Stored data:
====================

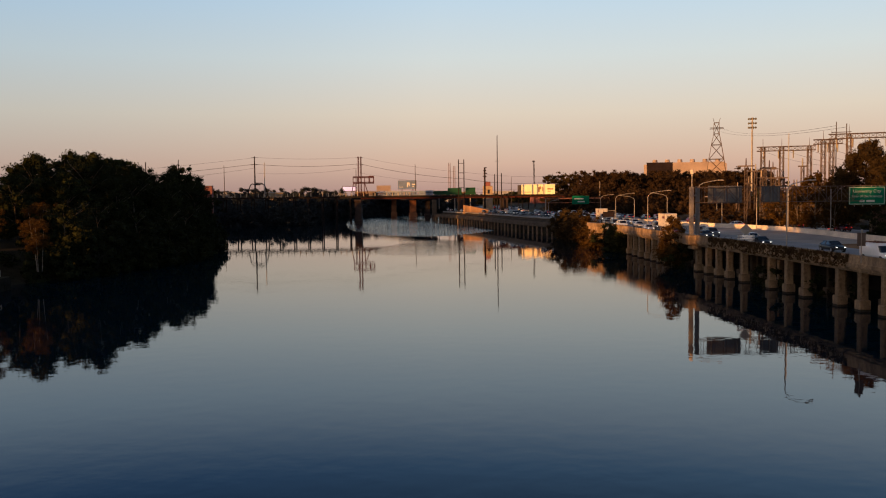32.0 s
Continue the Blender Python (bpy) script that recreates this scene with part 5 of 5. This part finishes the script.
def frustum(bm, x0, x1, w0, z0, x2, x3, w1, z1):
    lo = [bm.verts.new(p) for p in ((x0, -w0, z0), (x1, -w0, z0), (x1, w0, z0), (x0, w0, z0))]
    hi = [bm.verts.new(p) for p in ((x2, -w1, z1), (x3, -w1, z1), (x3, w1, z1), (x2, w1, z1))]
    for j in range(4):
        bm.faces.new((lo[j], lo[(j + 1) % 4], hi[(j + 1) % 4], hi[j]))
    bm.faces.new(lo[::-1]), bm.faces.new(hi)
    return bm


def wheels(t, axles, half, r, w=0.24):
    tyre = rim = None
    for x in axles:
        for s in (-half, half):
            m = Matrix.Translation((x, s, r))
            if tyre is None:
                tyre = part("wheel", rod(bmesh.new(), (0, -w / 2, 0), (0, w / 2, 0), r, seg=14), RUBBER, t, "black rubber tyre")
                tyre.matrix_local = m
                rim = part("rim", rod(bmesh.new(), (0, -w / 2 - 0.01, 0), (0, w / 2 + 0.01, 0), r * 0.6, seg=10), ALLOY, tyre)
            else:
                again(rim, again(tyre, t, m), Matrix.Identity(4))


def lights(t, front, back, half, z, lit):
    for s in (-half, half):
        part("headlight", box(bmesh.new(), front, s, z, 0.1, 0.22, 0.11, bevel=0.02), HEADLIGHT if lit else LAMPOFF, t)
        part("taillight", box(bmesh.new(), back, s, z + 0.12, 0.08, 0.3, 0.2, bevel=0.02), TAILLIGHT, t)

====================

The request: Output the lines above in full and exactly as given, omitting any pictures.

In response:
32.0 s
Continue the Blender Python (bpy) script that recreates this scene with part 5 of 5. This part finishes the script.
def frustum(bm, x0, x1, w0, z0, x2, x3, w1, z1):
    lo = [bm.verts.new(p) for p in ((x0, -w0, z0), (x1, -w0, z0), (x1, w0, z0), (x0, w0, z0))]
    hi = [bm.verts.new(p) for p in ((x2, -w1, z1), (x3, -w1, z1), (x3, w1, z1), (x2, w1, z1))]
    for j in range(4):
        bm.faces.new((lo[j], lo[(j + 1) % 4], hi[(j + 1) % 4], hi[j]))
    bm.faces.new(lo[::-1]), bm.faces.new(hi)
    return bm


def wheels(t, axles, half, r, w=0.24):
    tyre = rim = None
    for x in axles:
        for s in (-half, half):
            m = Matrix.Translation((x, s, r))
            if tyre is None:
                tyre = part("wheel", rod(bmesh.new(), (0, -w / 2, 0), (0, w / 2, 0), r, seg=14), RUBBER, t, "black rubber tyre")
                tyre.matrix_local = m
                rim = part("rim", rod(bmesh.new(), (0, -w / 2 - 0.01, 0), (0, w / 2 + 0.01, 0), r * 0.6, seg=10), ALLOY, tyre)
            else:
                again(rim, again(tyre, t, m), Matrix.Identity(4))


def lights(t, front, back, half, z, lit):
    for s in (-half, half):
        part("headlight", box(bmesh.new(), front, s, z, 0.1, 0.22, 0.11, bevel=0.02), HEADLIGHT if lit else LAMPOFF, t)
        part("taillight", box(bmesh.new(), back, s, z + 0.12, 0.08, 0.3, 0.2, bevel=0.02), TAILLIGHT, t)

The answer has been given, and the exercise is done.